* TASK INSTRUCTIONS:
Locate each line below that includes "follow" and reproduce it.

* PROVIDED DATA:
_ _ _

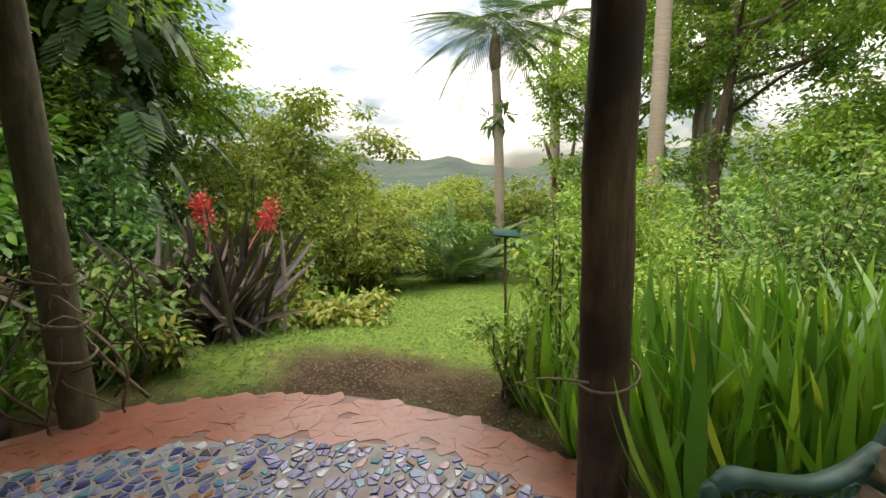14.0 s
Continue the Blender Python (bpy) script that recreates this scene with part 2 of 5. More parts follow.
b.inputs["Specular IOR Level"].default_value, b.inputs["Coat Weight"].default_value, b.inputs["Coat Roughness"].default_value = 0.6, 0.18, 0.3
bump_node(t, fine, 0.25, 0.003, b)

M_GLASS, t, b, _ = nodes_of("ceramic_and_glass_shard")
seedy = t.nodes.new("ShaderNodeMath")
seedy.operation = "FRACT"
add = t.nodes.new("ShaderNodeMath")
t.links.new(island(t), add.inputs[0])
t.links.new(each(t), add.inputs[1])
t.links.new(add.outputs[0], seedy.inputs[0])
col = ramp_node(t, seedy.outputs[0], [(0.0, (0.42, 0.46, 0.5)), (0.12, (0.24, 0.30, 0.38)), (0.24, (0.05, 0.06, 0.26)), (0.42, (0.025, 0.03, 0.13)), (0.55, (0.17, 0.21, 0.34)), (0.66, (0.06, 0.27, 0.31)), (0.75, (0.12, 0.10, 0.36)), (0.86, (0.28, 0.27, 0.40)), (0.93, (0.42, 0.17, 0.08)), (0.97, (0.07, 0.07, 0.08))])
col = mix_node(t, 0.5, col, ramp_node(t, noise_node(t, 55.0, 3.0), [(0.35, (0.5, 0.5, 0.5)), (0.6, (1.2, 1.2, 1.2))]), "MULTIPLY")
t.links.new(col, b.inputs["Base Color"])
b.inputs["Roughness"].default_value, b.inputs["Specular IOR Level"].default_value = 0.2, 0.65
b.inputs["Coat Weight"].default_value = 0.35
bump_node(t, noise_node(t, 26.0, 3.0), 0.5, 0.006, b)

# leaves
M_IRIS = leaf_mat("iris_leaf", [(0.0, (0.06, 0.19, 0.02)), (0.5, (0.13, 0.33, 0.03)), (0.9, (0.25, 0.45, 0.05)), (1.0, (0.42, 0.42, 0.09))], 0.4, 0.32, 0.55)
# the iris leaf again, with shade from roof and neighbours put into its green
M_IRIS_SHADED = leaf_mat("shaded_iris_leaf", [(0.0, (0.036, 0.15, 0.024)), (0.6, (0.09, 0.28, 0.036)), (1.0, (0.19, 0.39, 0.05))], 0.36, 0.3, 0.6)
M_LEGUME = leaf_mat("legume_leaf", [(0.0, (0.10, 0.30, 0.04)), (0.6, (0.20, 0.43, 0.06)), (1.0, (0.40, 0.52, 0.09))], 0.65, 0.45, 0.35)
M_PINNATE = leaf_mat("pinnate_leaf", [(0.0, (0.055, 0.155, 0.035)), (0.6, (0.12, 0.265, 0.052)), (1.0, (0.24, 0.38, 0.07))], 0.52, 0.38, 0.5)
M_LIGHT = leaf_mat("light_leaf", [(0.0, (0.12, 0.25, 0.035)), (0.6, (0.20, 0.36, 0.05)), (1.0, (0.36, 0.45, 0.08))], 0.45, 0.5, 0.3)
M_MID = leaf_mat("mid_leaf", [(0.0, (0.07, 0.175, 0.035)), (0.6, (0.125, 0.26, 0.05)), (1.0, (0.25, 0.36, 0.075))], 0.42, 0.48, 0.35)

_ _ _

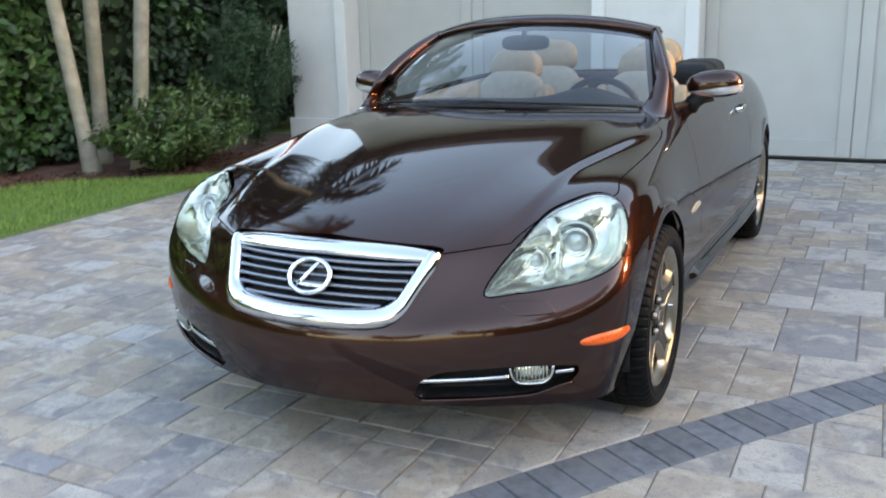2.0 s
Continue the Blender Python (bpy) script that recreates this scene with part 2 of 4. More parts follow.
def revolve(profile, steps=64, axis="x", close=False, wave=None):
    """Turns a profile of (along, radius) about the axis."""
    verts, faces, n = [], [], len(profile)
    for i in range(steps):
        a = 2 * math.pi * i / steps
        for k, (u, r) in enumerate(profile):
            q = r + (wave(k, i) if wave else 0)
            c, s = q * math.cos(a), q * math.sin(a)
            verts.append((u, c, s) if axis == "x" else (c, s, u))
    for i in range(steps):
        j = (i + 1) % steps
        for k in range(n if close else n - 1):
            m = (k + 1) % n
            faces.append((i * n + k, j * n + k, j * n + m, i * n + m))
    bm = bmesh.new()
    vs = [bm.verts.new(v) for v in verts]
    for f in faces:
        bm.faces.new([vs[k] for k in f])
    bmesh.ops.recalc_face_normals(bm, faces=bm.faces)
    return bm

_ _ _

* RESULT OF THE TASK:
Continue the Blender Python (bpy) script that recreates this scene with part 2 of 5. More parts follow.
Continue the Blender Python (bpy) script that recreates this scene with part 2 of 4. More parts follow.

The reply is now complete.